Lastly, to highlight Toyota's momentum, I point investors' attention to Seeking Alpha's quant factors -- with Toyota outcompeting key U.S. peers on all metrics except valuation. Cumulatively, out of 534 companies, Toyota is ranked #2 according to Seeking Alpha's quant analytics, while Ford, Tesla, and General Motors are ranked #179, #161, and #77, respectively.
Investor Takeaway
The American automotive industry is facing challenging times, with major players such as Ford, General Motors, and Tesla reporting disappointing Q3 results. In contrast, Toyota, the Japanese automotive giant, reported impressive earnings, with operating profits more than doubling YoY. The underperformance of American car companies is partially attributed to the recent UAW strikes, which had a substantial impact on their revenues. However, while labor disputes have been resolved, the long-term consequences, including a substantial wage increase for workers, should be carefully considered. Deutsche Bank estimates that this could result in a cumulative impact on operating profits of up to $19.7 billion for the American automakers, pressuring the competitiveness of the U.S. automotive complex. Another key driver of the U.S. automotive industry's underperformance is the large interest rate differential for the Dollar vs. the Yen, which causes a tailwind and headwinds for Japanese and U.S. exporters, respectively.

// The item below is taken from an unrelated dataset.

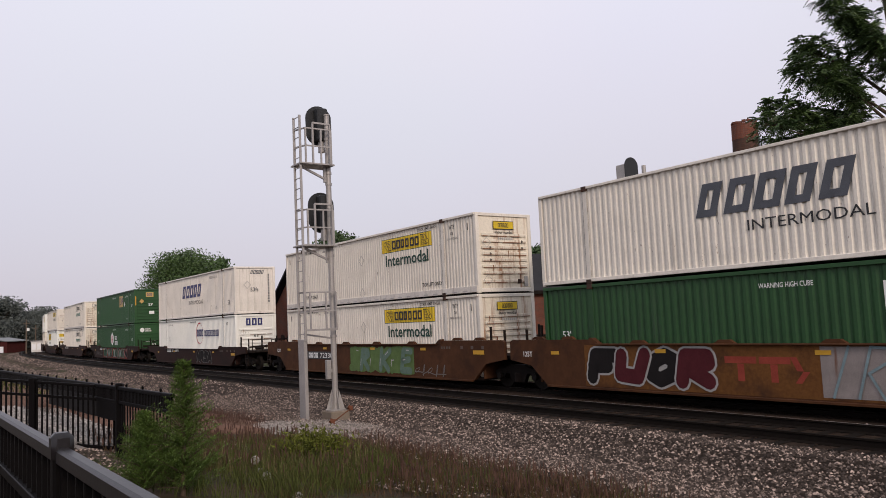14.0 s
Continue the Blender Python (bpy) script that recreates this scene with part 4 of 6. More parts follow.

On the backdrop of these structural trends, Japanese carmakers, incl. Toyota, are gaining ground against their American counterparts in the U.S. market, with a notable market share expansion. Moreover, Toyota outpaces Ford's and General Motors' profitability by significant margins, but with a slight lag compared to Tesla.
In my opinion, as long as Japanese car makers lead the cost benchmark in the automotive industry (take the gross margin as guide), and rates differential between the U.S. and Japan persist to such an enormous extend, it is best to avoid the U.S. automotive complex; and buy Japanese carmakers/ Toyota instead.